7Enfin, d’une agence à une autre, les dispositions sociales des conseillers et les caractéristiques du public reçu orientent la distribution du temps partiel. Plus le degré d’investissement des conseillers est élevé, plus les offres accessibles aux chômeurs sont rares et plus leurs besoins financiers sont criants, plus l’emploi à temps partiel apparaît de façon insistante en entretien – évoqué, recommandé, enjoint ou imposé. Au sein d’une même institution comme Pôle emploi, les conseillers de l’agence de Seine-Saint-Denis plaident bien plus souvent en faveur du temps partiel que leurs homologues des Yvelines. Paradoxalement, l’apathie des agents administratifs peut représenter une ressource pour les chômeurs soucieux de conserver la pleine souveraineté de leurs choix.
8Or, ces rationnements temporels se concentrent sur certains types de populations. Les femmes, les paupérisés, les moins qualifiés et les individus en difficulté face au numérique réunissent différents traits qui les y exposent. La connaissance de leurs problématiques singulières par les conseillers est convertie en position spécifique sur le marché, « pour leur propre bien » et pour garantir le fonctionnement de l’institution. Les interactions de guichet stratifient le marché de l’emploi au long de lignes de partage genrées, monétaires et professionnelles.

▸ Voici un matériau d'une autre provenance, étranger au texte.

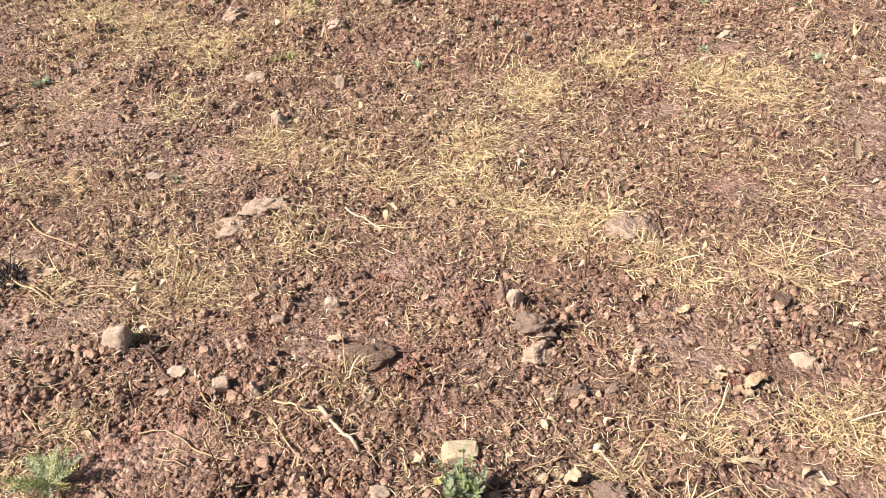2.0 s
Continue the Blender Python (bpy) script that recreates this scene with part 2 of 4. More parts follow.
AREAS = {"mound": [], "crust": [], "cloddy": [], "straw": [], "char_shade": [], "red": []}


def add_area(kind, x, y, rx, ry, amount):
    AREAS[kind].append((x, y, rx, ry, amount))


def mound(x, y, rx, ry, cm):
    add_area("mound", x, y, rx, ry, cm / 100)


def crust(x, y, rx, ry, amount):
    add_area("crust", x, y, rx, ry, amount)


def cloddy(x, y, rx, ry, amount):
    add_area("cloddy", x, y, rx, ry, amount)


def straw_patch(x, y, rx, ry, amount):
    add_area("straw", x, y, rx, ry, amount)


def red_soil(x, y, rx, ry, amount):
    add_area("red", x, y, rx, ry, amount)


def char_shade_spot(x, y, rx, ry):
    add_area("char_shade", x, y, rx, ry, 1.0)


def field(kind, x, y, ragged=0.35):
    x, y = np.asarray(x, float), np.asarray(y, float)
    wx, wy = x + ragged * 0.12 * swell(x, y, 0.11, 3), y + ragged * 0.16 * swell(x, y, 0.12, 4)
    total = np.zeros_like(x)
    for cx, cy, rx, ry, amount in AREAS[kind]:
        total += amount * np.exp(-(((wx - cx) / rx) ** 2 + ((wy - cy) / ry) ** 2) ** 1.5 * 0.9)
    return total


# smooth crusted ground
crust(-2.53, 3.72, 0.39, 0.46, .55)
crust(-1.58, 2.93, 0.17, 0.29, .5)
crust(-1.26, 1.59, 0.20, 0.11, .9)
crust(-1.59, 2.58, 0.26, 0.30, .5)
crust(-1.01, 2.45, 0.11, 0.12, .9)
crust(-0.22, 1.98, 0.13, 0.09, .5)
crust(0.11, 2.62, 0.09, 0.11, .7)
crust(1.45, 2.65, 0.17, 0.28, .9)
crust(1.23, 2.13, 0.13, 0.17, .8)
crust(0.76, 1.79, 0.14, 0.12, .7)
crust(-0.53, 1.49, 0.22, 0.07, .8)
crust(-0.36, 1.46, 0.10, 0.06, .9)
crust(0.77, 1.35, 0.11, 0.08, .6)
crust(0.65, 1.05, 0.12, 0.06, .9)
crust(0.59, 1.21, 0.07, 0.06, .9)
crust(1.04, 1.22, 0.09, 0.11, .8)
crust(-0.81, 1.14, 0.13, 0.07, .6)
crust(-0.17, 1.67, 0.13, 0.11, .6)
crust(1.07, 1.91, 0.17, 0.14, .6)
crust(-1.10, 2.44, 0.10, 0.13, .8)
crust(-0.82, 1.10, 0.28, 0.10, .5)
crust(-1.42, 1.22, 0.24, 0.12, .8)
# cloddy ground
cloddy(0.75, 1.60, 0.09, 0.13, .9)
cloddy(0.10, 1.60, 0.17, 0.13, .7)
cloddy(-0.80, 3.67, 0.22, 0.26, .4)
cloddy(-1.13, 1.43, 0.13, 0.17, .8)
cloddy(0.56, 3.92, 0.58, 0.48, .6)
cloddy(-1.55, 3.10, 0.24, 0.24, .4)
cloddy(-0.44, 1.03, 0.30, 0.12, .6)
cloddy(0.04, 0.97, 0.18, 0.08, .7)
cloddy(-1.52, 1.36, 0.22, 0.16, .6)
cloddy(-2.12, 4.53, 0.34, 0.34, .8)
cloddy(-0.40, 3.63, 0.55, 0.36, .5)
# near-black sunken spots; scorched ground at the first
char_shade_spot(-1.50, 1.83, 0.08, 0.10)
# dark hole: its shade is painted into the soil colour
char_shade_spot(-1.05, 1.87, 0.04, 0.04)
# smaller hole, shade painted into the soil here too
char_shade_spot(1.11, 1.74, 0.02, 0.02)
# small near-black spot
char_shade_spot(-1.67, 1.76, 0.03, 0.03)
# redder earth
red_soil(0.54, 3.92, 0.60, 0.53, .9)
red_soil(0.94, 2.49, 0.33, 0.25, .8)
red_soil(0.53, 3.69, 0.55, 0.44, .6)
red_soil(-1.01, 2.45, 0.15, 0.12, .7)
red_soil(-0.15, 1.25, 0.28, 0.11, .6)
red_soil(-0.07, 0.96, 0.25, 0.06, .8)
red_soil(0.43, 0.96, 0.18, 0.07, .6)
red_soil(-0.29, 1.45, 0.19, 0.08, .7)
red_soil(0.93, 2.66, 0.23, 0.20, .5)
red_soil(0.96, 2.46, 0.30, 0.16, .6)
# low humps
mound(-1.59, 3.18, 0.13, 0.23, 2.5)
mound(0.42, 1.97, 0.11, 0.11, 2)
mound(-0.39, 1.41, 0.07, 0.05, 2.5)
mound(-0.72, 1.48, 0.06, 0.04, 1.5)
mound(0.09, 1.57, 0.09, 0.09, 2)
mound(0.60, 1.21, 0.07, 0.06, 2)
mound(-0.75, 1.22, 0.13, 0.07, 1.5)
mound(-0.50, 1.25, 0.18, 0.03, 1)
mound(-2.46, 3.75, 0.20, 0.18, 3)
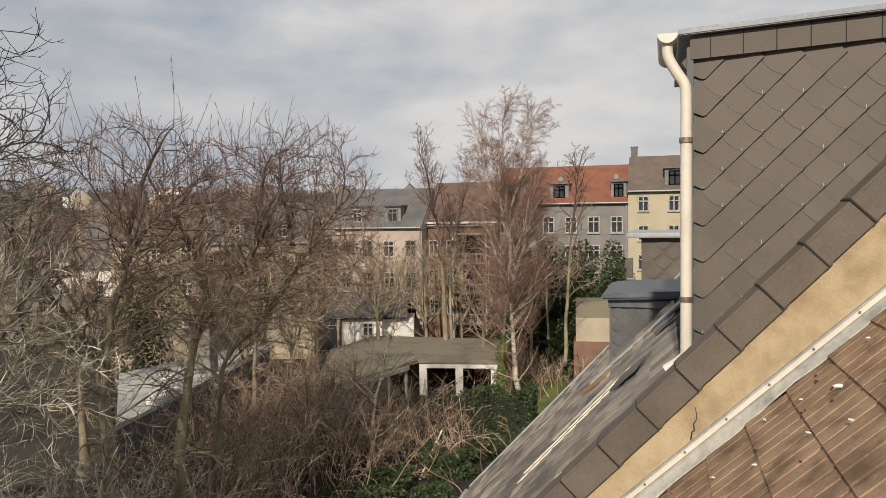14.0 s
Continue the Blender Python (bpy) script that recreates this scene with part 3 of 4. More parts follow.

Aussi l’inégale sensibilité des catégories sociales au temps partiel résulte-t-elle pour partie des pratiques mêmes de l’intermédiation.
9Pour décrire les situations évoquées au long de l’enquête, l’opposition scolastique entre temps partiel « choisi » et « subi » apparaît singulièrement inadéquate (Fraisse 1999). Notre restitution du système de contraintes à l’œuvre (dispositifs, pouvoir discrétionnaire et programmation) et des conditions dans lesquelles certains acteurs y échappent souligne comment le temps partiel est couramment amené aux chômeurs. Il est toujours, simultanément, choisi et subi. Loin des robinsonnades de l’économie politique classique, dans certains cas, un acquiescement distrait, un geste imprécis ou même un silence hésitant face aux suggestions des conseillers font office de décision. Dans d’autres cas, il relève d’un travail itératif de persuasion, mené par certains conseillers, afin de modifier les choix qu’expriment les chômeurs, leur rapport aux opportunités disponibles et la compréhension de leurs propres intérêts. D’autres fois, encore, les internautes sélectionnent des offres sur le moteur de recherche de leur service public d’emploi, parmi une liste réduite d’annonces, et parfois même sans connaître la durée hebdomadaire d’emploi associée au poste. Le rationnement temporel est donc plutôt « consenti » que « choisi » ou « subi », ce qui souligne le caractère éminemment anormal de l’emploi à temps partiel (Maruani et Michon 1998).
10Mais s’il est subi par les publics, il l’est aussi par les conseillers, pris dans une dépendance structurelle vis-à-vis des employeurs, qu’ils expriment face aux chômeurs. Les besoins irréguliers de l’accumulation capitaliste contraignent en effet les pratiques des conseillers, susceptibles d’accompagner le mouvement pour aider les chômeurs à retrouver un emploi au péril de leurs conditions d’activité, ou de s’inscrire en faux et préserver ces dernières au risque d’abdiquer le retour à l’emploi. Ainsi, le degré de pression sur la force de travail et la disponibilité des individus pour absorber les chocs d’investissement ne résultent plus seulement d’un tête-à-tête entre salarié et employeur, mais sont arbitrés dans les murs des agences pour l’emploi. La surpopulation relative rencontre un filtre bureaucratique avant d’entrer en contact avec les employeurs : elle devient une « armée administrative de réserve », dont les flux et les propriétés dépendent des dispositions sociales des conseillers et de leur équipement sociotechnique – un tannage discrétionnaire et un tannage 2.0, pour pasticher Karl Marx, qui montrent la production bureaucratique des rapports économiques (Lefort 1979). Cette nouvelle armée de réserve n’engage désormais plus seulement le salaire, mais bien toute la rémunération, temporalités comprises, dès lors que la pression des inoccupés modifie les heures d’emploi proposées. Dans le Jobcenter de Sarre ou l’agence de Pôle emploi de Seine-Saint-Denis, l’emploi à temps plein recule en proportion du traitement administratif du chômage. La pénurie d’emplois qui étrangle les conseillers les subordonne aux employeurs privés, dont ils suivent ou, même, anticipent les exigences, de sorte que la plupart du temps, « les dés sont pipés [et] le capital agit des deux côtés à la fois » (Marx 1993, p. 718).
11Le traitement des chômeurs concerne dès lors l’ensemble du monde du travail. Les problèmes qui leur sont posés atteignent ultérieurement les salariés en poste. Ces derniers représentent une proportion (non mesurable) des internautes qui se connectent aux interfaces numériques de recherche d’emploi et voient leurs vœux encadrés par la grammaire d’appariement. En outre, s’ils sont toujours susceptibles de basculer à leur tour vers l’inoccupation et connaître une trajectoire similaire, ils se retrouvent confrontés à la normalisation de certains emplois, auparavant atypiques, banalisés par le service public d’emploi qui leur accorde un débouché pérenne.